Off to Santiago we go!

Inka Trail to Machu Picchu, Peru

Leading up to trekking the Inka Trail to Machu Picchu, we felt pretty nervous.  Is the altitude going to get to us?  Are we in shape enough?  What unknown elements are out there?  Can we do this?  No.  Kinda, not really.  A bunch.  Yes!

Curt Schilling pitching in the World Series with a bloody sock?  Was that really even blood, Curt?  Michael Jordan scoring 35 with the flu in game 5 of the ’97 finals?  Admirable.  Keri Strung helping Team USA to Gold in the ’96 Olympics with a sprained ankle?  Courageous.  Philp Rivers playing QB in the AFC title game with a torn ACL?  Gritty.  Skyler Maiman trekking the Inka Trail with a severe case of food poisoning, Peruvian stomach break dancing, or whatever name you want to add to the worst feeling possible?  Heroic.

OK, maybe that’s a bit of a stretch but up until 3 hours before we had to be at our 4:30am start time, Skyler was ridden with a fever, chills and a serious case of “I hope we get our money back if we can’t do this.”  Fortunately, Leah’s nursing skills, fate and some mental toughness allowed us to proceed on what was easily one of, if not the, hardest things either of us have ever done.  Asking that much of your body and mind is truly an experience we won’t forget.  However, the trek itself, wasn’t either, and we can’t imagine how it will be topped. 

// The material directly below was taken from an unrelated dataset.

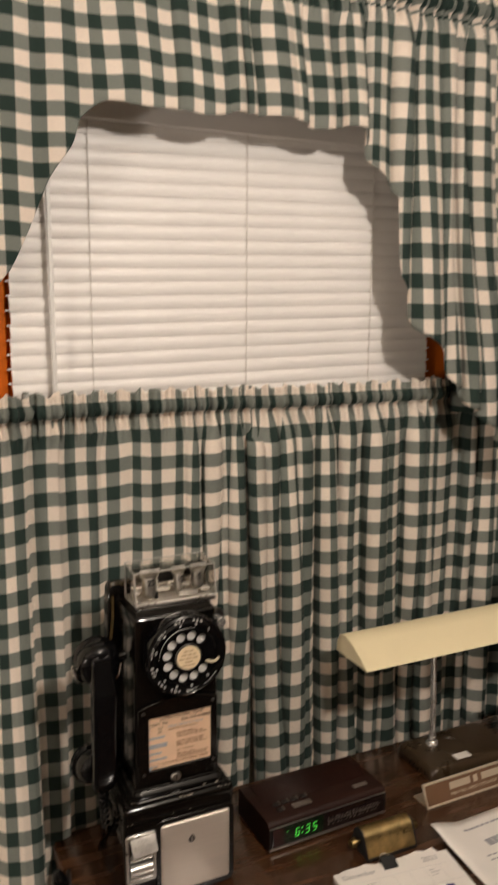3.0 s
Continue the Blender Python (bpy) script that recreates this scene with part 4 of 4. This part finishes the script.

The pictures we have don’t do it justice.  With a mystic fog framing the Andes Mountains, we hiked the same trail that the Inka’s built over 800 years ago.  The stunning backdrops that you only read about in novels inspired us to see how the next day would unfold.  We camped alongside a group of four other trekkers and a host of porters, a chef and our guide who navigated this treacherous real estate like a bunch of Gazelle’s.  Among our fellow Australians, a Canadian, an Indonesian and Peruvians, sleeping in the jungle without any amenities, we carried through during endless bouts of rain with the entire contents for our trip on our backs.  The entire trek was 46 Kilometers (or 28 miles), which included a handful of unbelievable Inka sites where we learned a great deal about how noble, efficient and trailblazing this civilization was for the 100 years they were in existence.

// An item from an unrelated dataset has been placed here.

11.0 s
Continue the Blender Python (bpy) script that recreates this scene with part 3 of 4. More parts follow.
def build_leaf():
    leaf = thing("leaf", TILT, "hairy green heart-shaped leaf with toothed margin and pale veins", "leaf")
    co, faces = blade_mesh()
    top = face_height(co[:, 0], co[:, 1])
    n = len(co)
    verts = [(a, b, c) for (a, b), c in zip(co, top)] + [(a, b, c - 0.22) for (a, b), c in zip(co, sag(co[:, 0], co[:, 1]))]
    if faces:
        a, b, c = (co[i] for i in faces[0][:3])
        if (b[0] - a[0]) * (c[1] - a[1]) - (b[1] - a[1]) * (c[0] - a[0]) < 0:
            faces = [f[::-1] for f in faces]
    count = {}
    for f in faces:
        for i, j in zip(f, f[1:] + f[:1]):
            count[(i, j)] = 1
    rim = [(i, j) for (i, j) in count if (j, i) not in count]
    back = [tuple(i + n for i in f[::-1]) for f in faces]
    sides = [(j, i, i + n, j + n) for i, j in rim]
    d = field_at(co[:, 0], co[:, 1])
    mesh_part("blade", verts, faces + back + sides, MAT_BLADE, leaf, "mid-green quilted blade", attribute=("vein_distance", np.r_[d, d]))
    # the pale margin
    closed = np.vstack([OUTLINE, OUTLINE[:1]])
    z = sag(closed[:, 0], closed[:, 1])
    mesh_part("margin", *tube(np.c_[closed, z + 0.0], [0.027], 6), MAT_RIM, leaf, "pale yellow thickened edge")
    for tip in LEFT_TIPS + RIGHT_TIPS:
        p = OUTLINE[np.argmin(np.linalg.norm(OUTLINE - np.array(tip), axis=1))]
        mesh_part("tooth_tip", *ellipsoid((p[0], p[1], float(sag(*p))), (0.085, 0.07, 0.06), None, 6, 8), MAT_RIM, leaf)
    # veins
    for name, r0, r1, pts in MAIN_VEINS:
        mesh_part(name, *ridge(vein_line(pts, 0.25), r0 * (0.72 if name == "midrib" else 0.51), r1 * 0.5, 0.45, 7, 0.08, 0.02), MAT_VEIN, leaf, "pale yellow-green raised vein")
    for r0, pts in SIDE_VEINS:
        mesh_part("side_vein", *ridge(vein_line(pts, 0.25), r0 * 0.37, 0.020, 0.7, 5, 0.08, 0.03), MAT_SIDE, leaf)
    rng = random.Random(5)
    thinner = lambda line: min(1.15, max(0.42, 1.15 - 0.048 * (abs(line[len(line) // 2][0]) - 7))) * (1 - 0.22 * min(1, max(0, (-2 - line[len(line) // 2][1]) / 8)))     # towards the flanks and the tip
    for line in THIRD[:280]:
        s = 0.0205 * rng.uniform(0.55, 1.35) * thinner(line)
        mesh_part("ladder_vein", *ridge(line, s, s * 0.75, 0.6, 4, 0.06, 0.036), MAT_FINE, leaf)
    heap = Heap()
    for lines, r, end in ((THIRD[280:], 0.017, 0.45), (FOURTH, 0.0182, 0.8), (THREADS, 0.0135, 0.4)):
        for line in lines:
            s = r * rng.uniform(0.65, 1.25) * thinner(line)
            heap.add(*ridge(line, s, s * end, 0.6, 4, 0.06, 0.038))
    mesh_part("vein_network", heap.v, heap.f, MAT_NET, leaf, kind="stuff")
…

If you’re thinking about doing this, do it!  And please pick our brains leading up to it.  There are things that looking back we wish we would have brought and done differently.  Even with the extreme, and we mean extreme, difficulty this trek offered, the views, the experience and the sense of achievement are unparalleled. 

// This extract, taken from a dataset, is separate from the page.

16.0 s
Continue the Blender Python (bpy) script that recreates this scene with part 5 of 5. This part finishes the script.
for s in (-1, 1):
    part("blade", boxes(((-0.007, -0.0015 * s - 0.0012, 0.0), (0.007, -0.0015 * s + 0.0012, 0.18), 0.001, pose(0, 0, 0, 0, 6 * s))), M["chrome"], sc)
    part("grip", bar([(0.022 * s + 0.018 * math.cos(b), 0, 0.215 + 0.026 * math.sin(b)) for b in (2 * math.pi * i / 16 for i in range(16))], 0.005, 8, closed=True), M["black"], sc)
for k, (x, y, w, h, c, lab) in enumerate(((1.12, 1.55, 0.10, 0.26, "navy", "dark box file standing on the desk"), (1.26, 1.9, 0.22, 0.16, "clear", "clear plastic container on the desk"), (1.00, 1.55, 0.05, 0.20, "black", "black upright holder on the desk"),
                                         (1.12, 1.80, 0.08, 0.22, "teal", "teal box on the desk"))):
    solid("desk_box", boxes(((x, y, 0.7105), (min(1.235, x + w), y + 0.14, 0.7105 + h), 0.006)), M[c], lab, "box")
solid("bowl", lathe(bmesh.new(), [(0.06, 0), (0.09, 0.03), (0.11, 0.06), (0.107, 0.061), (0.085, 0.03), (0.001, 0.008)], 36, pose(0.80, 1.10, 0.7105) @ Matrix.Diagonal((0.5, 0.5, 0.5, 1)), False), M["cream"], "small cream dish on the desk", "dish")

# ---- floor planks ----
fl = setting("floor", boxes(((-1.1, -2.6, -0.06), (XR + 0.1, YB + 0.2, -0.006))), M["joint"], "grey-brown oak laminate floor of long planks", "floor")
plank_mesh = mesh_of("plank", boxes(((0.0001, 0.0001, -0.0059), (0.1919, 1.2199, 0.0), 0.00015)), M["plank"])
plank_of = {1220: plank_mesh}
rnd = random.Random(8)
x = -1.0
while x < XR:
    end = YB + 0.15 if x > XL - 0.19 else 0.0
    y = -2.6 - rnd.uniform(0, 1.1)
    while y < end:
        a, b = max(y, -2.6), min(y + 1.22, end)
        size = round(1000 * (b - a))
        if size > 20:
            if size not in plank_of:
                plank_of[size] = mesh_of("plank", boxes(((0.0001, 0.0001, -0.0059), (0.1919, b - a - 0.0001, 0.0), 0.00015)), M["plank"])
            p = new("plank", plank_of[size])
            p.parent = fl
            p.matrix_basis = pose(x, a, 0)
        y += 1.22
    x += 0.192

Or to put it in our guides’ words, this experience was “Mucho WowWow.”

Lima, Peru

Here we go, first stop…!

The flight from LA to Lima wasn’t half bad.  Got a little sleep, but not nearly enough as we crashed immediately for half the day.  The search for some food thereafter was an experience in itself before settling on what had to be Lima’s version of Marie Callender’s.  Seeing as how they have a Tony Roma’s and a Pinkberry, maybe we’re not far off?  We have got to say though, the food was outstanding, it just had the ambience of Bingo night.

And it turns out Skyler doesn’t know as much Spanish as self-proclaimed.  Thank goodness for iTranslate.

Quick pit stop at one of the beautiful supermarkets only to find they need mucho identification for breakfast bars, water and wine.  Seriously, what are they going to do with our passport number on a grocery receipt? 

Probably one of the biggest surprises is that sleeping isn’t really a priority here – maybe just on our block?  Perhaps that’s because we experienced polite horn honking.  Barking dogs.  And Latin Opera.  All night

We took an awesome bike ride the next morning.  During our ride, we decided to take a little nap in one of the many gorgeous parks in Miraflores.  Ready for some grub after our rigorous cycle, we were set to belly up at a local restaurant, but low and behold that would be our one and only meal of the day as Skyler lost some coins during said nap in park.  Thankfully it was well worth it as the ceviche mixto, 6 (count ‘em seis) Cusqueñas and steak and fritas at Punta Azul were delicious.  Cusqueña has been flowing as it’s practically cheaper than water.

The sun is gnarly here!  Not sure if it’s the proximity to the equator or the flowing cerveza, but sunscreen is a must.  In fact, Leah even discovered what it feels like to be sunburnt.  Skyler is also rocking a killer Farmer’s Tan, which he may try and trade in for some sweet Alpaca gear over in Cusco.

Uber in Lima?  Yep and it’s the smart way to go!

GoPro is quite the challenge making us feel like GoRookies.  SOS!!  No seriously, if you’re a Pro, get in touch with us.

In Cusco now, which is breathtaking.  Anxious for our Macchu Picchu trek in a few days, but for now enjoying what this cool little city has to offer.

Day of Departure


Passports… check.  Backpacks… check. Sense of adventure… check.

Today is the day we set out for our world journey.  We were able to grab a practice hike in the hills of Laguna Beach, CA to break in our gear and prepare us for Machu Picchu in a few days.